Throughout the shadow payroll framework, the employer should identify a process owner and determine the processes and procedures required, according to the Global Payroll Association. It must understand each country’s audit and control process, and ensure it has the proper record-keeping in place to retain the necessary payroll records for regulatory reporting and compliance audits.
Benefits of shadow payroll
Despite the complications, shadow payroll can be a major asset to companies. Global mobility, or movement of workers from one country to another, is often a key component of a company’s talent strategy. It allows the company to engage the right talent where it’s needed and to provide employees with more opportunities.
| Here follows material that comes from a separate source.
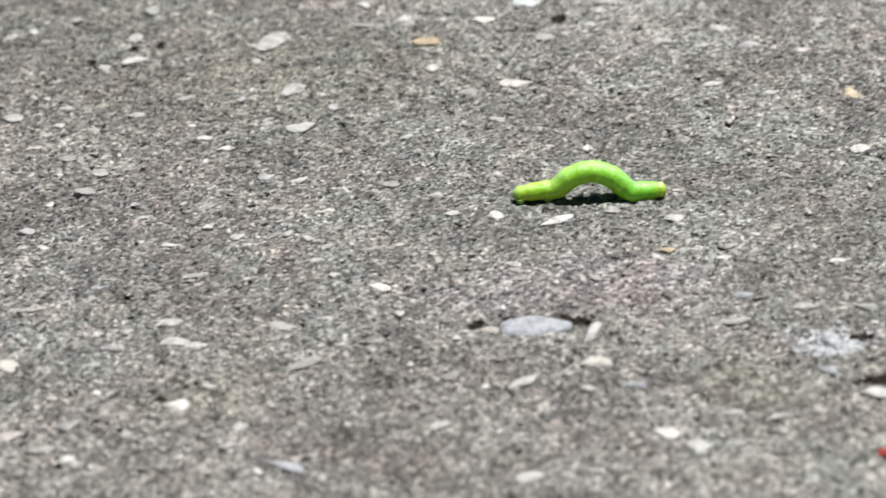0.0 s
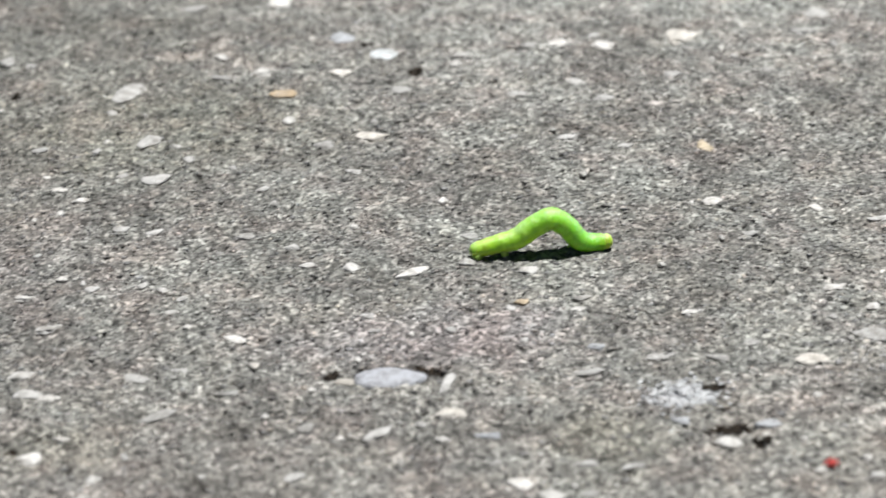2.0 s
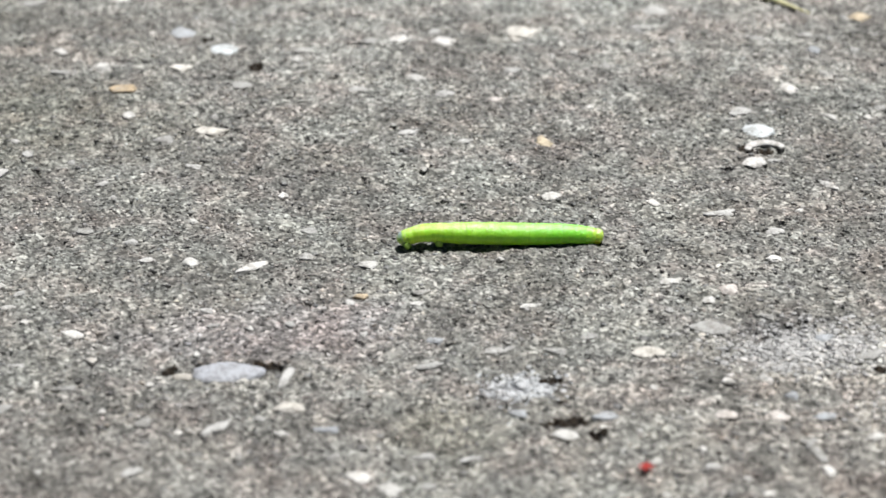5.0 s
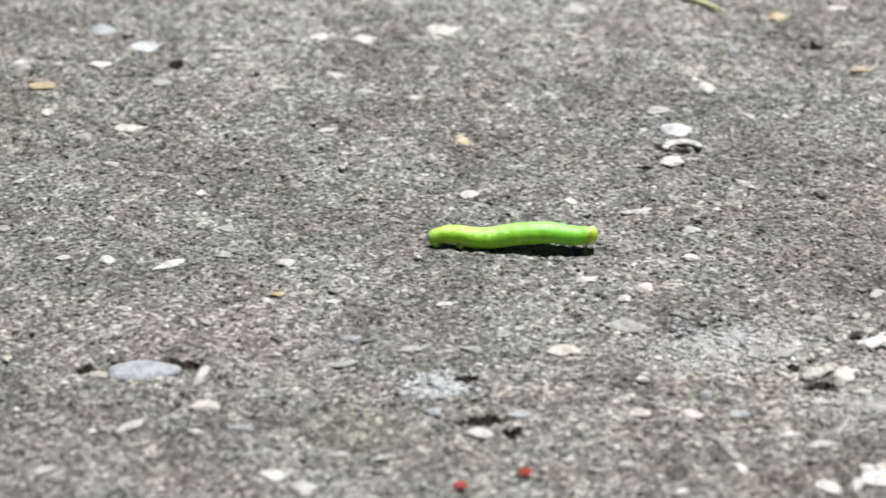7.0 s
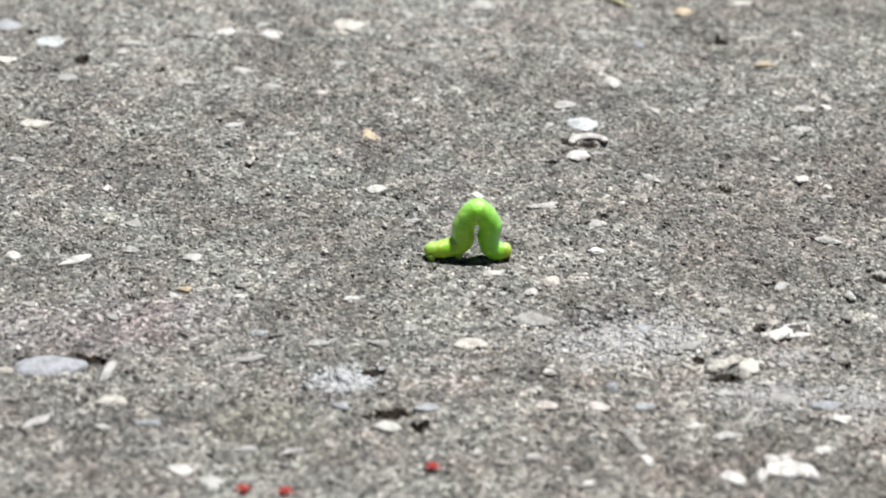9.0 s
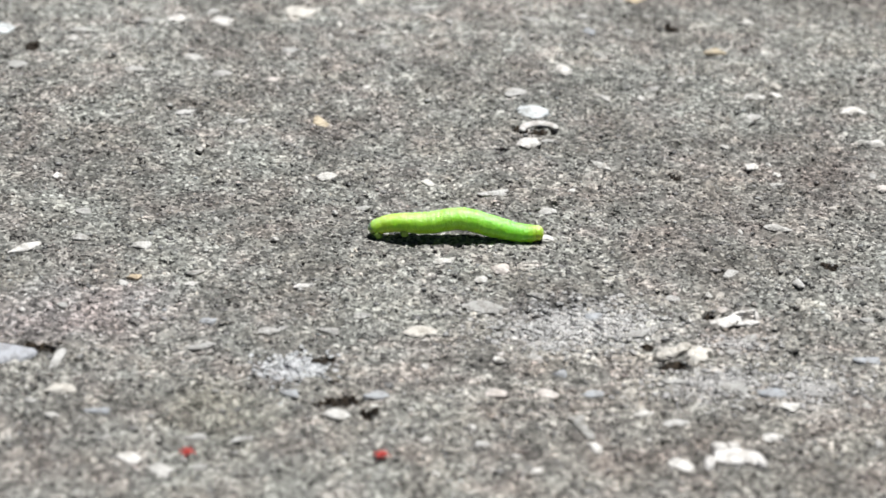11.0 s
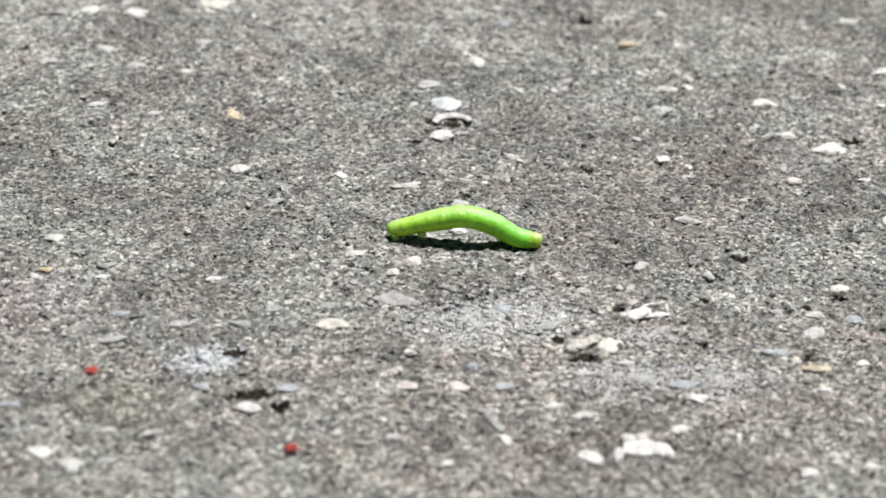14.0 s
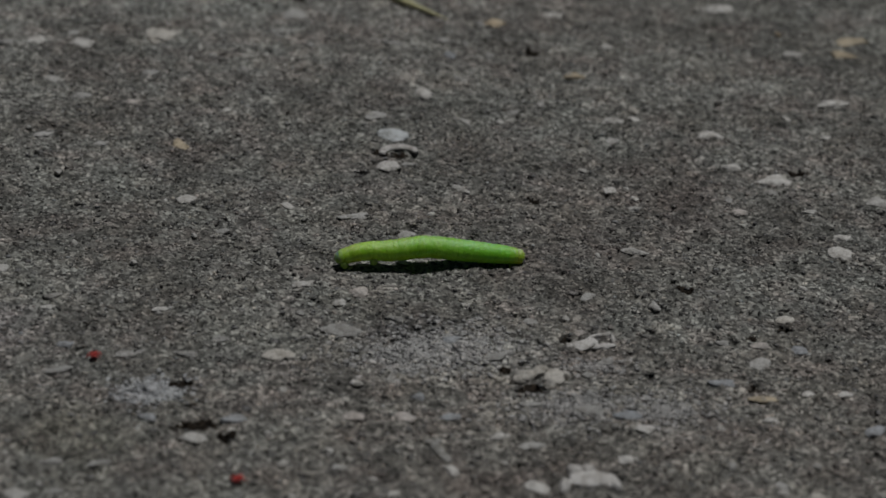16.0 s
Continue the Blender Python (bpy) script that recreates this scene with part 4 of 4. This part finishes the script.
    bend(6.50, (50.8, 6.5, 1.3), (54.0, 6.5, 1.6), (58.8, 6.4, 1.5), (63.5, 6.4, 2.1), (67.9, 6.4, 2.0), (71.1, 6.4, 2.6), (73.6, 6.3, 4.6))
    bend(6.70, (51.0, 6.4, 1.3), (54.5, 6.7, 1.4), (58.9, 7.1, 1.2), (62.6, 7.5, 1.5), (66.3, 7.8, 3.2), (69.6, 8.1, 5.1), (70.9, 8.2, 8.6))
    bend(7.00, (50.8, 7.0, 1.3), (53.8, 6.4, 2.2), (58.4, 5.5, 1.7), (62.9, 4.6, 2.5), (67.1, 3.8, 2.8), (70.6, 3.1, 2.5), (73.4, 2.5, 2.9))
    bend(7.20, (51.3, 7.0, 1.2), (54.7, 6.3, 2.0), (58.9, 5.4, 1.8), (62.8, 4.5, 3.2), (66.2, 3.8, 4.5), (69.6, 3.0, 5.4), (72.5, 2.4, 6.3))
    bend(7.50, (51.0, 7.0, 1.2), (54.1, 5.5, 2.6), (58.1, 3.6, 2.5), (61.4, 2.0, 3.7), (64.7, 0.4, 4.7), (67.3, -0.9, 4.6), (68.6, -1.6, 4.4))
    bend(7.70, (51.0, 6.9, 1.3), (54.2, 5.6, 2.3), (58.3, 4.0, 2.7), (62.3, 2.4, 3.0), (66.1, 0.9, 2.3), (69.1, -0.3, 1.5), (71.5, -1.3, 1.3))
    bend(8.00, (51.1, 6.9, 1.3), (54.2, 5.7, 2.2), (58.6, 4.0, 2.6), (63.0, 2.3, 2.5), (66.8, 0.9, 1.8), (69.8, -0.2, 1.4), (72.2, -1.2, 1.3))
    bend(8.20, (52.7, 6.5, 3.3), (55.4, 5.5, 2.7), (59.5, 3.9, 2.0), (63.6, 2.3, 2.1), (67.6, 0.8, 1.6), (70.3, -0.3, 1.2), (73.0, -1.3, 1.2))
    bend(8.50, (58.7, 4.6, 1.3), (61.9, 3.7, 2.6), (64.6, 2.9, 4.6), (66.5, 2.3, 5.4), (68.1, 1.9, 4.0), (68.6, 1.7, 1.7), (70.2, 1.2, 1.2), (73.5, 0.3, 1.3))
    bend(8.70, (61.9, 1.2, 1.3), (64.3, 1.0, 2.2), (65.8, 0.8, 4.2), (66.6, 0.7, 6.3), (68.1, 0.6, 7.2), (69.8, 0.4, 5.9), (69.8, 0.4, 3.1), (70.7, 0.3, 1.2), (73.8, 0.0, 1.3))
    bend(9.00, (62.1, 0.4, 1.3), (64.8, 0.0, 1.6), (67.1, -0.2, 2.5), (67.35, -0.3, 5.3), (69.0, -0.6, 7.4), (70.8, -0.9, 5.4), (70.6, -0.8, 3.2), (71.4, -0.9, 1.4), (73.6, -1.2, 1.3))
    bend(9.20, (62.7, 1.6, 1.2), (65.4, 1.1, 2.5), (67.8, 0.7, 3.5), (68.8, 0.6, 5.9), (71.0, 0.2, 7.2), (73.0, -0.1, 5.6), (72.0, 0.0, 3.0), (71.7, 0.1, 1.5), (74.1, -0.3, 1.3))
    bend(9.50, (62.5, 1.8, 1.2), (65.6, 1.3, 2.2), (68.1, 0.9, 3.3), (69.7, 0.6, 5.7), (71.4, 0.3, 7.1), (73.0, 0.1, 5.3), (73.3, 0.0, 2.7), (74.4, -0.1, 1.2), (77.2, -0.6, 1.2))
    bend(9.80, (62.3, 2.0, 1.2), (65.6, 1.5, 2.0), (68.5, 1.0, 2.7), (70.8, 0.7, 4.3), (73.0, 0.3, 5.3), (75.1, 0.0, 3.9), (76.5, -0.2, 1.9), (78.3, -0.5, 1.2), (80.8, -0.9, 1.3))
    bend(10.10, (62.2, 2.2, 1.3), (65.3, 1.7, 2.2), (69.1, 1.1, 3.3), (72.8, 0.5, 5.0), (76.6, -0.1, 5.0), (79.7, -0.6, 5.1), (82.5, -1.1, 5.9))
    bend(10.40, (62.0, 2.5, 1.3), (65.2, 1.9, 2.2), (68.6, 1.4, 3.1), (72.1, 0.8, 4.7), (75.5, 0.2, 5.7), (79.4, -0.5, 5.3), (83.4, -1.1, 5.8))
    bend(10.70, (61.8, 2.7, 1.3), (65.2, 2.1, 2.3), (68.7, 1.4, 3.4), (72.2, 0.8, 4.2), (75.8, 0.2, 3.5), (79.4, -0.5, 1.7), (82.5, -1.1, 1.3))
    bend(11.00, (61.7, 2.9, 1.3), (64.9, 2.3, 2.4), (69.6, 1.5, 2.5), (74.2, 0.7, 3.2), (78.5, -0.1, 2.1), (82.1, -0.7, 1.2), (85.1, -1.3, 1.3))
    bend(11.30, (61.5, 3.1, 1.2), (64.9, 2.5, 1.9), (69.1, 1.8, 1.7), (74.0, 0.9, 1.9), (79.0, -0.0, 1.9), (83.2, -0.8, 1.5), (86.5, -1.4, 1.3))
    bend(11.50, (67.1, 2.2, 1.2), (70.4, 1.6, 1.7), (74.3, 0.8, 2.3), (77.7, 0.2, 3.6), (80.9, -0.5, 2.5), (83.5, -0.9, 1.3), (86.7, -1.6, 1.2))
    bend(11.70, (73.8, -0.1, 1.3), (76.3, -0.3, 2.8), (78.0, -0.4, 4.9), (80.4, -0.6, 6.7), (82.5, -0.8, 5.0), (82.3, -0.8, 2.6), (83.6, -0.9, 1.4), (87.1, -1.1, 1.2))
    bend(12.00, (75.5, -1.3, 1.3), (78.2, -1.4, 2.2), (80.4, -1.5, 3.4), (80.7, -1.5, 6.2), (82.2, -1.6, 7.7), (83.9, -1.6, 6.0), (83.6, -1.6, 3.3), (84.4, -1.6, 1.6), (86.9, -1.7, 1.3))
    bend(12.20, (75.6, -1.6, 1.3), (78.7, -1.2, 1.6), (81.0, -0.8, 2.7), (81.8, -0.7, 5.6), (83.8, -0.4, 7.2), (85.9, -0.1, 5.0), (86.1, -0.0, 2.4), (87.2, 0.1, 1.4), (90.0, 0.6, 1.2))
    bend(12.50, (75.7, -1.6, 1.2), (78.7, -1.9, 1.9), (81.7, -2.3, 2.6), (83.7, -2.5, 4.2), (86.4, -2.8, 4.9), (89.3, -3.2, 3.9), (92.1, -3.5, 2.1), (93.9, -3.7, 1.7), (96.2, -3.9, 2.2))
    bend(12.70, (75.8, -1.5, 1.3), (79.1, -1.8, 2.2), (82.9, -2.2, 3.3), (86.8, -2.6, 5.0), (90.7, -3.0, 5.0), (94.0, -3.4, 5.1), (96.9, -3.7, 5.9))
    bend(13.00, (75.8, -2.0, 1.3), (79.6, -1.0, 1.4), (83.1, 0.0, 1.7), (87.0, 1.1, 3.4), (90.9, 2.1, 4.2), (94.9, 3.2, 4.6), (98.2, 4.1, 5.9))
    bend(13.20, (76.0, -1.5, 1.3), (79.6, -0.4, 1.5), (83.2, 0.7, 1.8), (86.7, 1.8, 2.9), (90.8, 3.0, 3.2), (94.9, 4.3, 2.4), (97.9, 5.2, 2.9))
    bend(13.50, (75.9, -1.3, 1.2), (79.5, -0.7, 1.9), (83.3, -0.2, 2.3), (87.1, 0.4, 3.5), (90.9, 0.9, 4.0), (94.8, 1.5, 3.7), (98.9, 2.1, 3.8))
    bend(13.70, (75.8, -1.4, 1.3), (79.1, -1.6, 2.2), (82.7, -1.9, 3.1), (86.2, -2.2, 4.7), (89.8, -2.5, 5.7), (93.8, -2.8, 5.3), (97.9, -3.1, 5.8))
    bend(14.00, (75.6, -1.4, 1.3), (78.9, -2.4, 2.3), (82.2, -3.4, 3.4), (85.6, -4.5, 4.2), (89.0, -5.6, 3.5), (92.5, -6.7, 1.7), (95.6, -7.6, 1.3))
    bend(14.20, (75.9, -1.2, 1.3), (79.3, -2.3, 2.5), (82.7, -3.4, 3.5), (86.1, -4.4, 4.0), (89.5, -5.5, 3.3), (93.0, -6.6, 1.8), (95.8, -7.5, 1.2))
    bend(14.50, (75.3, -2.3, 1.5), (78.6, -1.0, 1.8), (81.6, -1.9, 3.0), (83.7, -3.6, 3.8), (84.2, -6.8, 4.2), (83.5, -9.7, 4.3), (81.8, -12.4, 4.6))
    bend(14.70, (75.5, -2.3, 1.5), (78.8, -1.4, 1.8), (82.1, -2.8, 2.8), (83.8, -6.4, 3.2), (84.3, -10.0, 2.6), (84.2, -12.7, 1.9), (83.1, -15.7, 1.4))
    bend(15.00, (75.6, -1.5, 1.2), (78.4, -3.0, 2.9), (81.9, -5.0, 3.8), (85.4, -6.9, 4.5), (87.6, -8.2, 3.7), (89.3, -9.2, 2.7), (90.7, -9.9, 3.5))
    bend(15.20, (75.7, -1.3, 1.3), (78.5, -2.5, 2.4), (82.2, -4.0, 3.2), (85.8, -5.4, 4.3), (88.8, -6.6, 3.5), (91.2, -7.6, 3.4), (94.2, -8.8, 4.4))
    bend(15.50, (75.6, -1.9, 1.3), (78.9, -2.2, 2.3), (83.2, -2.5, 2.6), (87.8, -2.8, 3.3), (92.2, -3.2, 2.5), (95.9, -3.4, 1.7), (99.7, -3.7, 1.2))
    bend(15.70, (75.6, -1.0, 1.3), (79.0, -1.4, 2.2), (83.3, -1.9, 2.7), (87.9, -2.4, 3.3), (92.3, -2.9, 2.6), (96.3, -3.4, 1.8), (100.6, -3.9, 1.3))
    bend(16.00, (75.7, -1.2, 1.3), (79.3, -1.6, 2.5), (83.6, -2.0, 2.6), (88.2, -2.5, 3.1), (92.9, -3.0, 2.5), (97.7, -3.5, 1.9), (101.8, -3.9, 1.3))


def motions():
    crawl()
    bases = []
    for t, poses in POSTURES:
        middle = sum((m.translation for m in poses), Vector()) / PIECES
        bases.append(pose(middle.x, middle.y, 0))
    times = [t for t, _ in POSTURES]
    sunk = pose(0, 0, -0.2 * MM)
    walk(caterpillar, [(t, sunk @ base) for t, base in zip(times, bases)])
    for k, piece in enumerate(pieces):
        walk(piece, [(t, base.inverted() @ poses[k]) for (t, poses), base in zip(POSTURES, bases)])

    def wander(mite, *rows):
        path = []
        for n, (t, x, y) in enumerate(rows):
            a, b = rows[max(n - 1, 0)], rows[min(n + 1, len(rows) - 1)]
            far = math.hypot(b[1] - a[1], b[2] - a[2])
            turn = math.degrees(math.atan2(b[2] - a[2], b[1] - a[1])) if far > 1.5 else (path[-1][3] if path else 150.0)
            if path:
                turn = path[-1][3] + max(-80, min(80, (turn - path[-1][3] + 180) % 360 - 180))
            path.append((t, x, y, turn))
        walk(mite, [(t, pose(x * MM, (y - 0.9) * MM, 0.2 * MM, 0, 0, turn)) for t, x, y, turn in path])

    wander(mites[0], (0.0, 48.3, -55.1), (0.5, 49.4, -54.6), (1.0, 49.7, -54.4), (1.5, 53.4, -56.1), (2.0, 55.4, -60.0), (3.0, 58.0, -68.0), (16.0, 60.0, -70.0))
    wander(mites[1], (0.0, 63.5, -44.0), (1.0, 61.9, -46.2), (1.5, 60.8, -48.1), (2.5, 60.7, -48.0), (4.0, 60.9, -47.7), (5.2, 57.0, -51.0), (6.5, 54.3, -52.0), (7.0, 53.6, -51.5), (9.0, 53.5, -51.7), (16.0, 53.4, -51.9))
    wander(mites[2], (0.0, 60.0, -66.0), (4.0, 58.0, -62.0), (5.5, 52.0, -56.0), (6.5, 48.4, -53.5), (7.0, 45.7, -53.3), (7.5, 42.5, -53.8), (8.0, 40.2, -53.0), (8.5, 34.2, -52.8), (9.0, 31.2, -53.3), (10.2, 31.5, -50.0), (11.5, 30.2, -45.1),
           (12.0, 25.5, -41.3), (12.5, 25.0, -40.8), (13.0, 25.6, -38.6), (13.5, 29.2, -34.6), (14.0, 32.3, -30.8), (14.5, 35.8, -27.0), (15.0, 37.1, -25.1), (15.5, 39.3, -22.6), (16.0, 40.5, -20.5))
    wander(mites[3], (0.0, 44.0, -75.0), (7.0, 42.0, -66.0), (8.5, 38.3, -58.4), (9.0, 35.9, -54.4), (9.6, 38.0, -60.0), (11.0, 42.0, -70.0), (16.0, 45.0, -74.0))


motions()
A smooth shadow payroll benefits both the employer and the employee, since it helps companies remain compliant, mitigate risk and retain talent. Employees, meanwhile, can keep contributing to retirement or health care plans in their home countries.
“It helps employees concentrate on the work rather than worry about how they deal with their taxes,” Acostandei says. Employees might be excited to go to another country, but if it costs more for them, they won’t do it. Living abroad is still complicated, but “It helps if they feel like the company is taking care of them,” he adds.
Brancato, the Italian railway engineer, acknowledges that his salary is higher because he works abroad. But for him, the greatest benefits of his international assignments are not financial. He has worked on some of the world’s most advanced infrastructure projects, building a modern metro from scratch in the desert and connecting hundreds of miles of the Baltic region with high-speed rail.
“The benefit for the local populations and for the growth of these regions is incredible,” he says. “That’s the main reason I love my job.”